Trump, Clinton launch into final two months of campaigning

Trump, Clinton launch into final two months of campaigning

Lucy Nicholson

CLEVELAND (Reuters) - Donald Trump and Hillary Clinton opened the final, two-month stretch of the U.S. presidential campaign on Monday in the battleground state of Ohio as the Republican nominee saw a strengthening in opinion poll numbers that put pressure on his heavily favored Democratic rival.

The Labor Day holiday is the traditional kickoff to the frenzied, last stretch of campaigning ahead of the Nov. 8 election, and both Trump and Clinton chose to begin their day in Cleveland.

Trump, along with his vice presidential nominee, Indiana Governor Mike Pence, attended a Cleveland area meeting with labor leaders and union members before heading to a state fair in the Youngstown area.

Clinton, scheduled to make a stop at a local business before marching in a Labor Day parade, told the press corps - traveling on the same plane with her for the first time - that it was the “last moment before the mad dash” to the White House.

“I’m ready, I’m more than ready,” Clinton said before takeoff.

While Trump still trails Clinton in many battleground states where the election will likely be decided, he has drawn close to even with her in some national polls and even inched ahead of the Democrat in others. The most recent Reuters/Ipsos poll on Friday showed Trump had the support of 40 percent of likely voters to 39 percent for Clinton, erasing her recent eight-point lead.

Trump’s rebound from a series of self-inflicted wounds has followed the hiring of a new campaign management team, and the Republican nominee is showing more discipline on the stump, reading his rally speeches from teleprompters.

Trump has been helped by what his campaign saw as a positive week last week in which he made a quick trip to Mexico, appearing side by side with Mexican President Enrique Pena Nieto, and visited a black church in Detroit.

An immigration speech Trump gave following his trip to Mexico, however, drew criticism from some of his Hispanic supporters and several backers advising him on the issue decided to part ways with his campaign.

Trump told the labor meeting his rising poll numbers are a sign his messages about tossing bad international trade deals and curbing illegal immigration are resonating with voters. "We're making a tremendous impact. We're working very hard," he said.

Clinton, who was President Barack Obama's first-term secretary of state, appeared at few public campaign events during the latter half of August, instead raising funds at high-dollar events in the East Coast vacation spots of Martha’s Vineyard and the Hamptons, and with celebrities in Los Angeles and high-tech leaders in Silicon Valley.

Clinton’s campaign announced that it had raised $143 million in August for her presidential bid and the Democratic Party.

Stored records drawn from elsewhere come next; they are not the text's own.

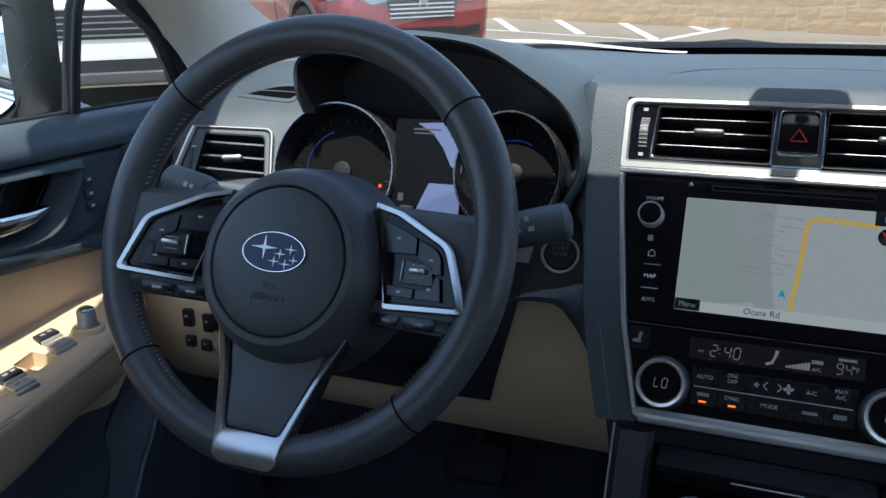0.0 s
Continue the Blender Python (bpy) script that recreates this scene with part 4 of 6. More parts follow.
fl = gauge(-0.4495, 0.990, 0.0715, 0.0715, 232, 200, 110)
part("warning_lamp", slab(ellipse(0.046, -0.012, 0.002, 0.002, 10), -0.0215, -0.0212), lit("red_lamp", (0.9, 0.05, 0.02), 0.9), fl, smooth=False)
gauge(-0.2575, 1.000, 0.0545, 0.0600, 215, 175, 60)
hm = tilted((-0.353, 0.000, 1.005), 18)
cd = part("centre_display", slab(round_poly([(-0.030, 0.040), (0.044, 0.040), (0.048, -0.058), (-0.028, -0.058)], 0.004, 3), 0, 0.002), mat("cluster_lcd", (0.004, 0.0045, 0.006), 0.5, var=0.1, spec=0.1, emit=(0.15, 0.18, 0.38), estr=0.002), cl, "blue-grey lit display")
cd.matrix_basis = hm
# Two glowing patches stand in for reflections on the display.
GLAREBLUE = lit("display_glare", (0.26, 0.32, 0.60), 0.26)
part("lit_area", slab([(-0.006, 0.036), (0.043, 0.039), (0.046, -0.012), (0.034, -0.006), (0.024, 0.012), (0.012, 0.026)], 0.0020, 0.0021), GLAREBLUE, cd, "blue glare painted on the display", smooth=False)
part("lit_area", slab([(0.012, -0.024), (0.046, -0.024), (0.047, -0.057), (-0.002, -0.057)], 0.0020, 0.0021), GLAREBLUE, cd, "blue glare painted on the display", smooth=False)
for w, h, x, y in ((0.030, 0.0020, 0.005, 0.030), (0.022, 0.0016, 0.002, 0.026), (0.006, 0.008, -0.018, -0.040), (0.014, 0.003, -0.010, -0.050)):
    part("display_text", rbox(w, h, 0.0003, 0, (x, y, 0.0022)), TICK, cd, smooth=False)
ptr = part("lower_plate", rbox(0.10, 0.02, 0.01, 0.003, (0, 0, 0)), SILVER, cl, "silver lower plate")
ptr.matrix_basis = tilted((-0.335, -0.035, 0.925), 30)
part("backing", rbox(0.27, 0.012, 0.15, 0.004, (-0.345, 0.085, 0.960)), DEEP, cl)
# hood over the gauges
lip_pts = curve_pts([(-0.478, -0.010, 1.048), (-0.480, -0.020, 1.070), (-0.478, -0.022, 1.096), (-0.463, -0.023, 1.1085), (-0.425, -0.021, 1.118), (-0.385, -0.016, 1.124), (-0.3465, -0.012, 1.1255), (-0.287, -0.004, 1.1155), (-0.240, 0.002, 1.088), (-0.211, 0.005, 1.0655), (-0.194, 0.004, 1.041), (-0.189, 0.000, 1.0215), (-0.1905, -0.005, 1.000), (-0.200, -0.012, 0.978), (-0.222, -0.018, 0.94), (-0.24, -0.02, 0.915)], 60)
cen = Vector((-0.335, 0, 1.0))
inner = []
for p in lip_pts:
    q = p.lerp(Vector((cen.x, p.y, cen.z)), 0.10)
    inner.append(Vector((q.x, 0.05, q.z - 0.004)))
outer = [p + (p - cen).normalized() * 0.007 + Vector((0, 0.006, 0)) for p in lip_pts]
back = [Vector((lerp(p.x, cen.x, -0.06), 0.27, min(p.z, 1.072) - 0.01)) for p in outer]
mid = [a.lerp(b2, 0.45) + Vector((0, 0, 0.012 * max(0, (a.z - 1.0) / 0.1))) for a, b2 in zip(outer, back)]
part("hood_inside", loft([lip_pts, [a.lerp(b2, 0.5) for a, b2 in zip(lip_pts, inner)], inner, [Vector((cen.x, 0.075, cen.z - 0.01)) for p in inner]]), BLACK, cl, "black hood lining")
part("hood", loft([lip_pts, [p + Vector((0, -0.002, 0)) + (p - cen).normalized() * 0.003 for p in lip_pts], outer, mid, back]), DASH, cl, "slate grey grained hood")
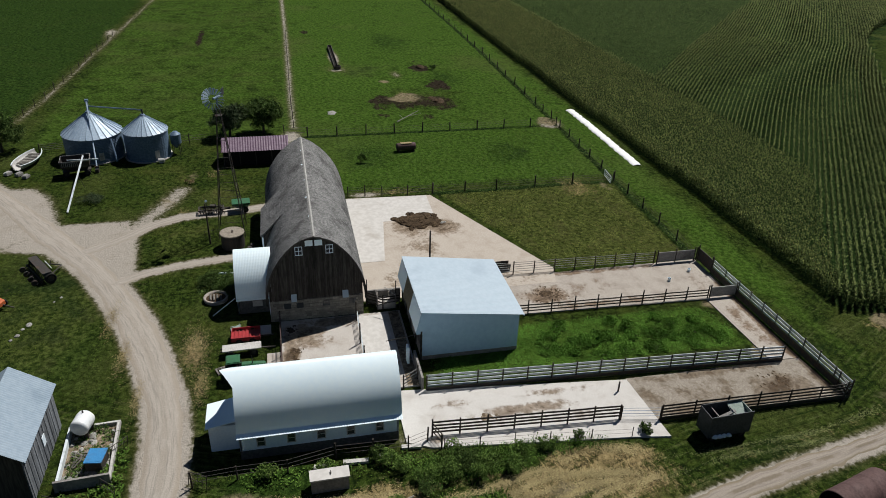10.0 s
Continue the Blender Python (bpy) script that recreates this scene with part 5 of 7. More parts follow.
FOUR = (0.45, 0.85, 1.25, 1.62)
rail_fence("board_fence", [(-4.9, 57.2), (-3.05, 92.2)], 2.35, FOUR, RAIL_PALE, "tall pale board fence between plot and lane", 1.8, 0.21, kick=0.4)
rail_fence("board_fence", [(-19.9, 94.5), (-14.6, 94.55), (3.0, 94.9)], 2.3, FOUR, RAIL_PALE, "tall pale board fence at the end of the pens", 1.95, 0.21, kick=0.75)
rail_fence("board_fence", [(1.0, 56.5), (1.95, 72.8)], 2.3, (0.45, 0.8, 1.15, 1.5), DARKWOOD, "dark board fence along the feeding lane", 1.8, 0.17)
rail_fence("board_fence", [(2.6, 76.4), (3.0, 94.9)], 3.0, (0.45, 0.8, 1.15, 1.5), DARKWOOD, "dark board fence beside the lane", 1.75, 0.16, kick=0.4)
rail_fence("board_fence", [(1.6, 94.7), (3.2, 94.2)], 1.7, (0.5, 1.0, 1.5), RAIL, "short grey corner rails", 1.9)
rail_fence("board_fence", [(-15.35, 67.6), (-14.75, 91)], 2.6, (0.35, 0.7, 1.05), DARKWOOD, "dark board fence between pen and plot", 1.65, 0.13)
rail_fence("pipe_gate_fence", [(-23.5, 68.6), (-23.0, 88.6)], 2.5, (0.4, 0.7, 1.0, 1.3, 1.55), RAIL, "pipe gate panels along the cattle pen", 1.75, 0.06, round_rail=True)
rail_fence("pipe_gate_fence", [(-17.0, 52.2), (-9.1, 52.1)], 3.95, (0.35, 0.6, 0.85, 1.1, 1.3), RAIL_PALE, "pale pipe gates across the barnyard", 2.4, 0.045, round_rail=True, group="barnyard gates")
rail_fence("pipe_gate_fence", [(2.0, 72.9), (2.6, 76.3)], 3.4, (0.4, 0.7, 1.0, 1.3), GALV, "galvanised pipe gate across the lane", 1.5, 0.045, round_rail=True, group="barnyard gates")
rail_fence("pipe_gate_fence", [(1.0, 56.5), (2.4, 57.0)], 1.4, (0.5, 1.0, 1.4), DARKWOOD, "short dark end gate of the lane", 1.5, 0.12)
rail_fence("pipe_gate_fence", [(-19.9, 53.6), (-18.7, 55.2), (-18.8, 57)], 1.6, (0.4, 0.8, 1.2, 1.5), DARKWOOD, "dark gate between barn and cattle shed", 1.8, 0.14)
rail_fence("pipe_gate_fence", [(-5.6, 55.2), (-6.6, 56.7)], 1.8, (0.4, 0.8, 1.2), RAIL, "weathered gate by the arched shed", 1.5, 0.1)

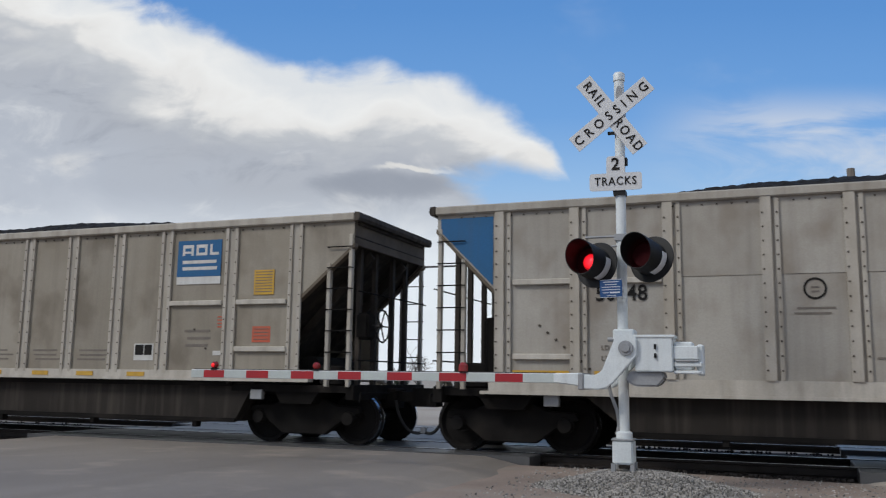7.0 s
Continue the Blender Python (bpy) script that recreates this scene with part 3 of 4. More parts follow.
def build_truck(car, e):
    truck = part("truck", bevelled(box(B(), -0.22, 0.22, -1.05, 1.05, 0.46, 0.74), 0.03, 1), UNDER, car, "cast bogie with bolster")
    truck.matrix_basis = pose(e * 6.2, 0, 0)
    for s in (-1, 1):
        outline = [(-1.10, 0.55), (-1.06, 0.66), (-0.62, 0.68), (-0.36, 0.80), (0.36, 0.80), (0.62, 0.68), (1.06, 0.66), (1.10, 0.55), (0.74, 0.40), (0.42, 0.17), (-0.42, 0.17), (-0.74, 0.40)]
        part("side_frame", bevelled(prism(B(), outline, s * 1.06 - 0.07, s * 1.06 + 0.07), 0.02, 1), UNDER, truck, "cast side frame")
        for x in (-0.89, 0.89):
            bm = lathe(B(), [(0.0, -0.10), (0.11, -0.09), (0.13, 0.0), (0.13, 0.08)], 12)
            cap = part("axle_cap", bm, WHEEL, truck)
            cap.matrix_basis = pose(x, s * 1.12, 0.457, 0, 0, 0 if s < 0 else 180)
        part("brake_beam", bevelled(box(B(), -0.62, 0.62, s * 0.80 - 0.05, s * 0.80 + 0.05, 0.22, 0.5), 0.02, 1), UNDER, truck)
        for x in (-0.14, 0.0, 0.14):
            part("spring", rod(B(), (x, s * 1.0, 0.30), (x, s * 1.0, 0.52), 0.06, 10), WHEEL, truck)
    prof = [(0.0, -0.02), (0.16, -0.05), (0.19, -0.02), (0.36, 0.0), (0.40, -0.065), (0.452, -0.068), (0.457, -0.05), (0.462, 0.03), (0.489, 0.05), (0.487, 0.07), (0.40, 0.07), (0.36, 0.03), (0.16, 0.05), (0.0, 0.05)]
    sets = []
    for x in (-0.89, 0.89):
        bm = rod(B(), (0, -1.0, 0), (0, 1.0, 0), 0.085, 10)
        for s in (-1, 1):
            rings = B()
            lathe(rings, prof, 28)
            me = bpy.data.meshes.new("tmp")
            rings.to_mesh(me)
            rings.free()
            me.transform(Matrix.Translation((0, s * 0.78, 0)) @ (Matrix.Identity(4) if s < 0 else Matrix.Rotation(math.pi, 4, "Z")))
            bm.from_mesh(me)
            bpy.data.meshes.remove(me)
        ob = part("wheelset", bm, WHEEL, truck, "pair of steel wheels on an axle", True)
        me = ob.data
        me.materials.append(TREAD)
        for p in me.polygons:
            r = math.hypot(p.center.x, p.center.z)
            if r > 0.44 and abs(p.normal.y) < 0.5:
                p.material_index = 1
        ob.matrix_basis = pose(x, 0, 0.457)
    return truck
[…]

Clinton is again on the defensive over her use of a private email server and possible conflicts of interest with her family foundation while she was secretary of state, which have caused unease for some voters. But experts still see the Democratic nominee as the odds-on favorite to win the presidency.

Some Democratic strategists criticized the news media over the weekend for not giving more coverage to a controversy involving Trump’s charitable foundation.

The Washington Post said the New York businessman paid the Internal Revenue Service a $2,500 penalty this year after it was revealed that his foundation had violated tax laws by giving a political contribution to a campaign group connected to Florida's attorney general, Pam Bondi, who has endorsed Trump. (http://wapo.st/2cmFZiu)

"With anyone other than Trump, this would be a major story and it’s a massive failure from the media that it isn't," tweeted Dan Pfeiffer, a former senior White House adviser to Obama.